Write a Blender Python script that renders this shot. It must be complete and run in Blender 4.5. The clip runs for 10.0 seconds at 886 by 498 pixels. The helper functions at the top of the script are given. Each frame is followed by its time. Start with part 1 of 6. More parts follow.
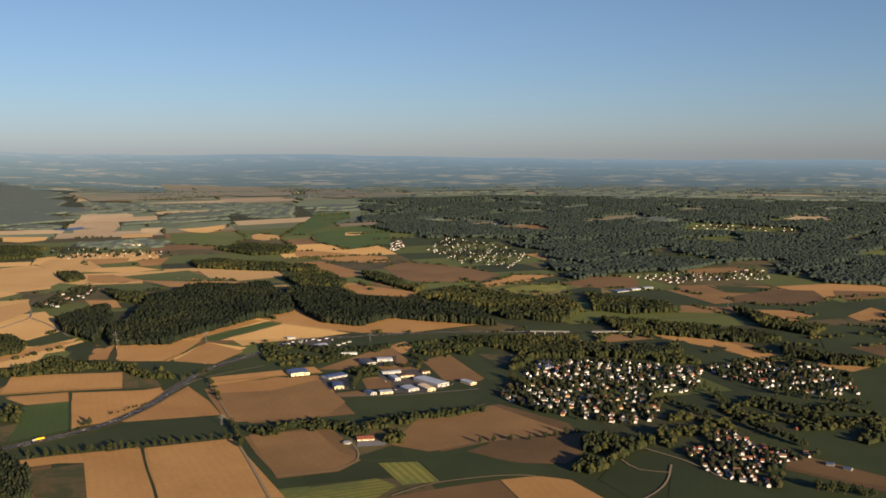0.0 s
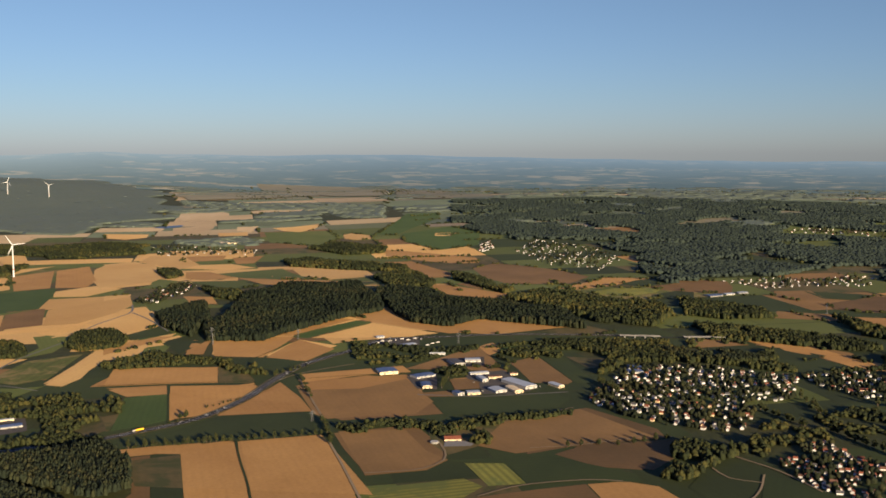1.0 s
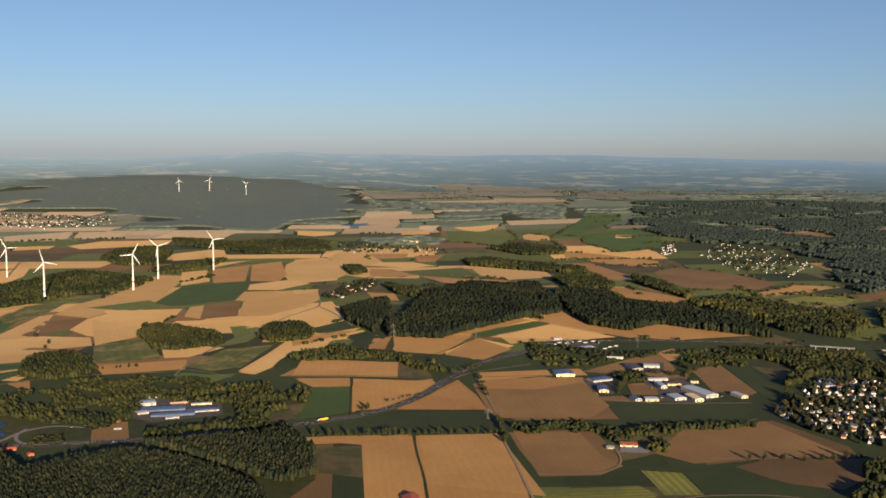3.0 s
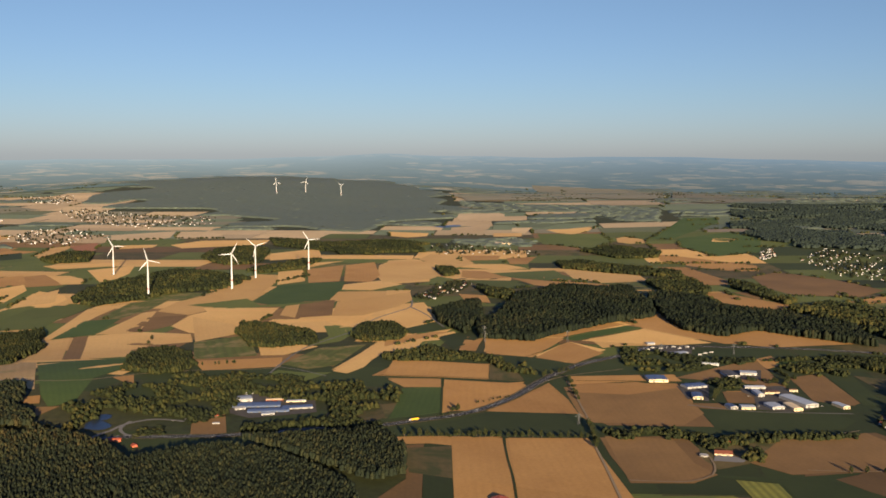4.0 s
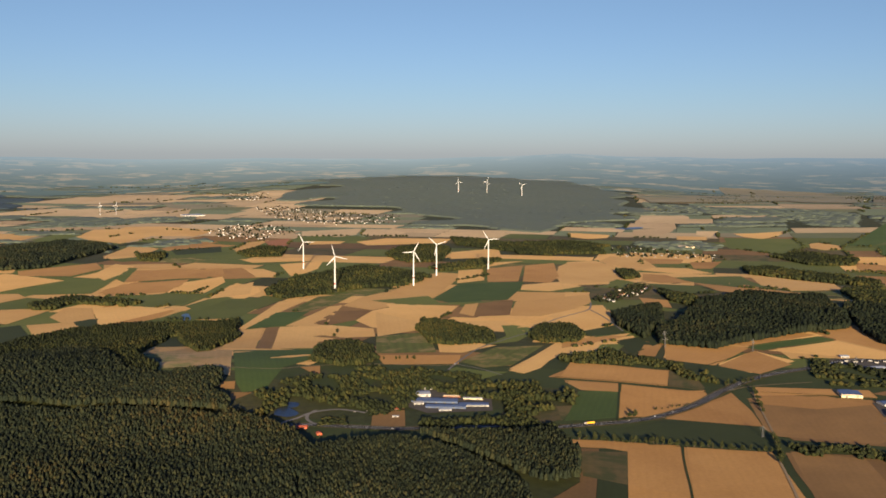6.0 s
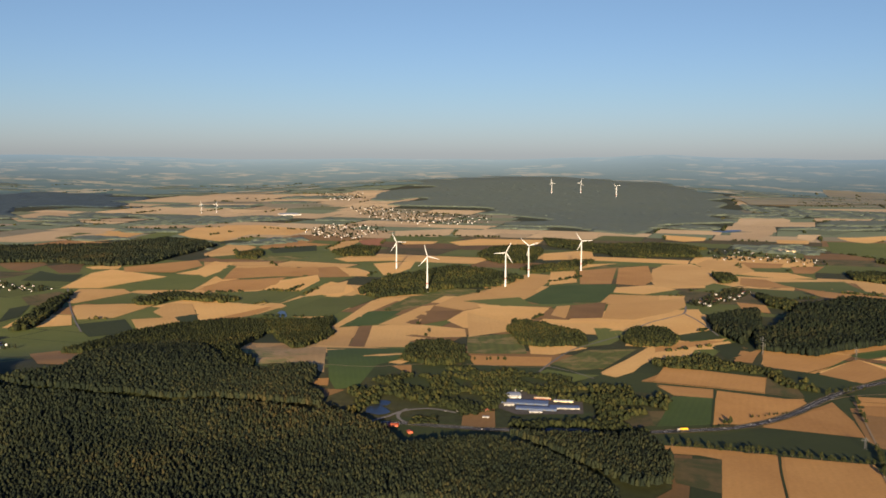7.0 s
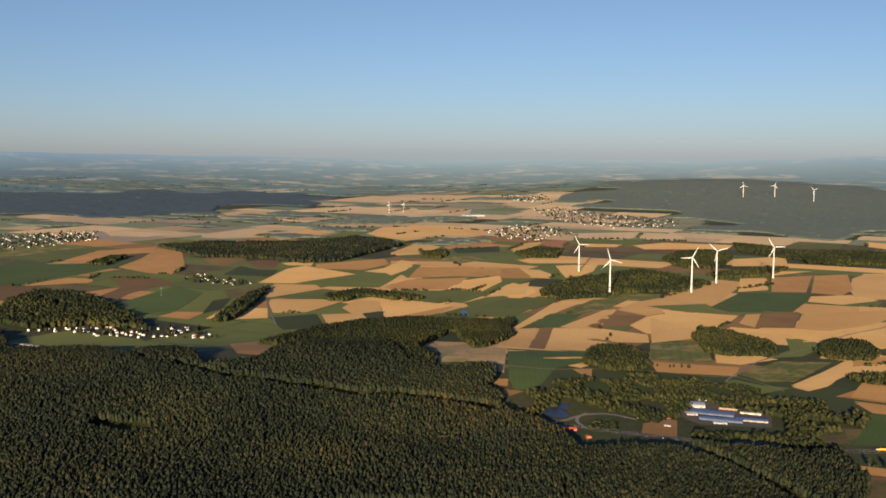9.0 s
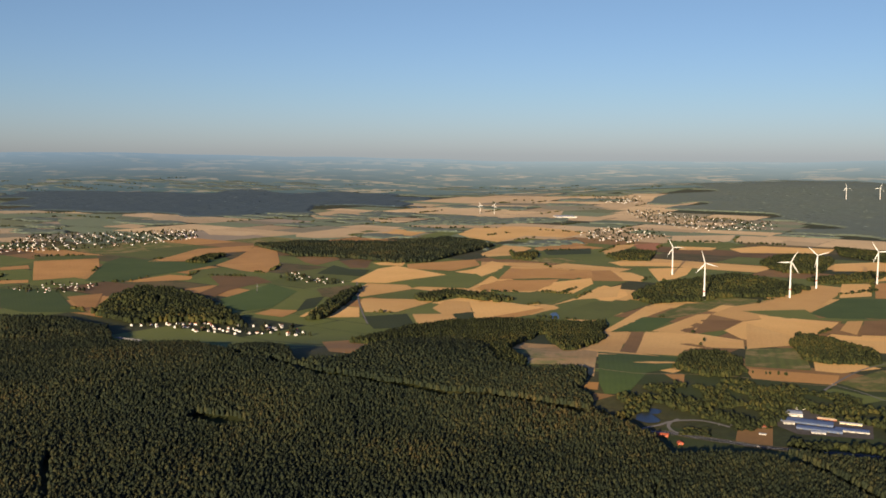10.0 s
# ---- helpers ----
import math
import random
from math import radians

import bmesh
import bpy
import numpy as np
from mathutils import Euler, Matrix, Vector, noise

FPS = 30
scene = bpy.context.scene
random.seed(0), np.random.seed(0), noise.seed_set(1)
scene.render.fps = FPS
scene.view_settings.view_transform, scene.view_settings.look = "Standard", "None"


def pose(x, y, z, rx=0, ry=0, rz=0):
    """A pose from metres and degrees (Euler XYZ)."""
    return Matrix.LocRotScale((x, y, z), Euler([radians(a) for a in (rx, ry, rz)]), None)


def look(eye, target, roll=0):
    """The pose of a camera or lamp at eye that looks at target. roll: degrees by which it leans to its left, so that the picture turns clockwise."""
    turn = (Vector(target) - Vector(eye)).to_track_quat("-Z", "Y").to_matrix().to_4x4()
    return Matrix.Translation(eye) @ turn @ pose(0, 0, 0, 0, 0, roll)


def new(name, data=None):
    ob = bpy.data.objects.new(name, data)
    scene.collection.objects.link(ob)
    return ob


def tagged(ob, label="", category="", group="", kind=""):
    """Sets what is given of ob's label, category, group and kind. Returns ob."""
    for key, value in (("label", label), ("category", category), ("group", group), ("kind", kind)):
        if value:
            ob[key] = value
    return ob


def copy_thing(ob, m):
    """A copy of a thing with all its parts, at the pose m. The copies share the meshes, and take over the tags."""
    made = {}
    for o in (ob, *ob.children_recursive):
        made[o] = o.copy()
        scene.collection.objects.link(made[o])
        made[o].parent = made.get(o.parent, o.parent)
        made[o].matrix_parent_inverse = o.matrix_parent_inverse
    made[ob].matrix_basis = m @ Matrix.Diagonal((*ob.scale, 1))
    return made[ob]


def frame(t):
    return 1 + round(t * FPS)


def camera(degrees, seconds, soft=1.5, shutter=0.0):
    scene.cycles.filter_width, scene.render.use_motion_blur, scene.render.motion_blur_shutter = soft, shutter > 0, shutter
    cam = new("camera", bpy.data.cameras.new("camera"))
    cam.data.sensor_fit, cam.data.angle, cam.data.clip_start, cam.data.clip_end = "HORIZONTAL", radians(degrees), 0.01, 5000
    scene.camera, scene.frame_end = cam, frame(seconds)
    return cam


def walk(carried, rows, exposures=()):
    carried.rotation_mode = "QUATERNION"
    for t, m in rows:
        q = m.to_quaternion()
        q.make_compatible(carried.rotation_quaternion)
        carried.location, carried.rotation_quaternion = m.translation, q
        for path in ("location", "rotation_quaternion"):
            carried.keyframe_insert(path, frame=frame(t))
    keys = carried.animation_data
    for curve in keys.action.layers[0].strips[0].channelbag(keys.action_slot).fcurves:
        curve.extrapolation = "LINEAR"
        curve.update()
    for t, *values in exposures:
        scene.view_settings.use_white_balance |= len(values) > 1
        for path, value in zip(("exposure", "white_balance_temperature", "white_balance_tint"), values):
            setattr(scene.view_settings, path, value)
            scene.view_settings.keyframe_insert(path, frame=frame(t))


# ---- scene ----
# The land is modelled at one quarter of its true size, so that its far rim lies within the lens's reach.


def leaned(x, y, z, yaw, pitch, roll):
    """A camera pose from its place, heading (to the left of +y), tilt and lean."""
    return pose(x, y, z, 0, 0, yaw) @ pose(0, 0, 0, 90 + pitch) @ pose(0, 0, 0, 0, 0, roll)


cam = camera(49.23, 10.0, soft=1.7)
ROWS = [
    (0.0, 0.00, 0.00, 128.00, 6.294, -5.703, -0.152),
    (0.5, 0.15, -0.50, 128.20, 8.819, -5.715, -0.084),
    (1.0, 0.32, -0.99, 128.40, 11.618, -5.646, -0.027),
    (1.5, 0.52, -1.47, 128.60, 14.188, -5.648, -0.001),
    (2.0, 0.73, -1.94, 128.79, 16.976, -5.604, 0.031),
    (2.5, 0.97, -2.40, 128.99, 19.566, -5.641, 0.064),
    (4.0, 1.82, -3.71, 129.59, 27.748, -5.548, 0.067),
    (4.5, 2.14, -4.12, 129.79, 30.330, -5.540, 0.121),
    (5.0, 2.48, -4.52, 129.98, 33.109, -5.539, 0.188),
    (5.5, 2.84, -4.89, 130.18, 35.706, -5.559, 0.216),
    (7.0, 4.01, -5.92, 130.78, 43.908, -5.580, 0.373),
    (7.5, 4.44, -6.22, 130.98, 46.501, -5.562, 0.374),
    (8.0, 4.87, -6.50, 131.18, 49.303, -5.582, 0.358),
    (8.5, 5.32, -6.76, 131.37, 51.920, -5.592, 0.393),
    (9.0, 5.78, -7.00, 131.57, 54.752, -5.578, 0.395),
    (9.5, 6.25, -7.22, 131.77, 57.359, -5.627, 0.389),
    (10.0, 6.74, -7.42, 131.97, 60.152, -5.569, 0.431),
]
walk(cam, [(row[0], leaned(*row[1:])) for row in ROWS])

# ---- light ----
SUN_AZ, SUN_EL = radians(139), radians(12.0)
scene.view_settings.exposure = 1.23
world = bpy.data.worlds.new("sky")
scene.world = world
world.use_nodes = True
nt = world.node_tree
sky = nt.nodes.new("ShaderNodeTexSky")
sky.sky_type, sky.sun_disc = "NISHITA", False
sky.sun_elevation, sky.sun_rotation = SUN_EL, SUN_AZ
sky.altitude, sky.air_density, sky.dust_density, sky.ozone_density = 600, 1.0, 0.5, 3.0
# the evening air near the horizon: greyer below, bluer above
rise = nt.nodes.new("ShaderNodeSeparateXYZ")
nt.links.new(nt.nodes.new("ShaderNodeTexCoord").outputs["Generated"], rise.inputs[0])
air = nt.nodes.new("ShaderNodeValToRGB")
for _ in range(2):
    air.color_ramp.elements.new(0.5)
for stop, (at, colour) in zip(air.color_ramp.elements, ((0.0, (0.81, 0.88, 1.30)), (0.06, (0.87, 0.91, 1.17)), (0.16, (1.00, 0.95, 1.06)), (0.45, (1.00, 1.02, 1.55)))):
    stop.position, stop.color = at, (*colour, 1)
nt.links.new(rise.outputs[2], air.inputs[0])
tint = nt.nodes.new("ShaderNodeMix")
tint.data_type, tint.blend_type = "RGBA", "MULTIPLY"
tint.inputs[0].default_value = 1.0
nt.links.new(sky.outputs[0], tint.inputs[6])
nt.links.new(air.outputs[0], tint.inputs[7])
nt.links.new(tint.outputs[2], nt.nodes["Background"].inputs[0])
nt.nodes["Background"].inputs[1].default_value = 0.0405
lamp = bpy.data.lights.new("sun", "SUN")
lamp.energy, lamp.angle, lamp.color = 5.0, radians(0.6), (1.0, 0.79, 0.51)
sun = new("sun", lamp)
toward = Vector((math.sin(SUN_AZ) * math.cos(SUN_EL), math.cos(SUN_AZ) * math.cos(SUN_EL), math.sin(SUN_EL)))
sun.matrix_world = look(toward * 900, (0, 0, 0))


# ---- materials ----
def shader(name, rough=0.9, metal=0.0):
    m = bpy.data.materials.new(name)
    m.use_nodes = True
    b = m.node_tree.nodes["Principled BSDF"]
    b.inputs["Roughness"].default_value, b.inputs["Metallic"].default_value = rough, metal
    b.inputs["Specular IOR Level"].default_value = 0.25
    return m, m.node_tree, b


def node(nt, kind, links=(), **values):
    n = nt.nodes.new(kind)
    for k, v in values.items():
        n.inputs[k.replace("_", " ")].default_value = v
    for src, dst in links:
        nt.links.new(src, n.inputs[dst])
    return n


def ramp(nt, fac, stops):
    n = nt.nodes.new("ShaderNodeValToRGB")
    el = n.color_ramp.elements
    while len(el) < len(stops):
        el.new(0.5)
    for e, (p, c) in zip(el, stops):
        e.position, e.color = p, (*c, 1)
    nt.links.new(fac, n.inputs[0])
    return n.outputs[0]


def mixed(nt, fac, a, b, how="MIX"):
    n = nt.nodes.new("ShaderNodeMix")
    n.data_type, n.blend_type = "RGBA", how
    for v, k in ((fac, 0), (a, 6), (b, 7)):
        if hasattr(v, "is_linked"):
            nt.links.new(v, n.inputs[k])
        else:
            n.inputs[k].default_value = v
    return n.outputs[2]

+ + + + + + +

The task:
From the listing above, copy out each line where the word "noise" appears.

Complete response:
from mathutils import Euler, Matrix, Vector, noise
random.seed(0), np.random.seed(0), noise.seed_set(1)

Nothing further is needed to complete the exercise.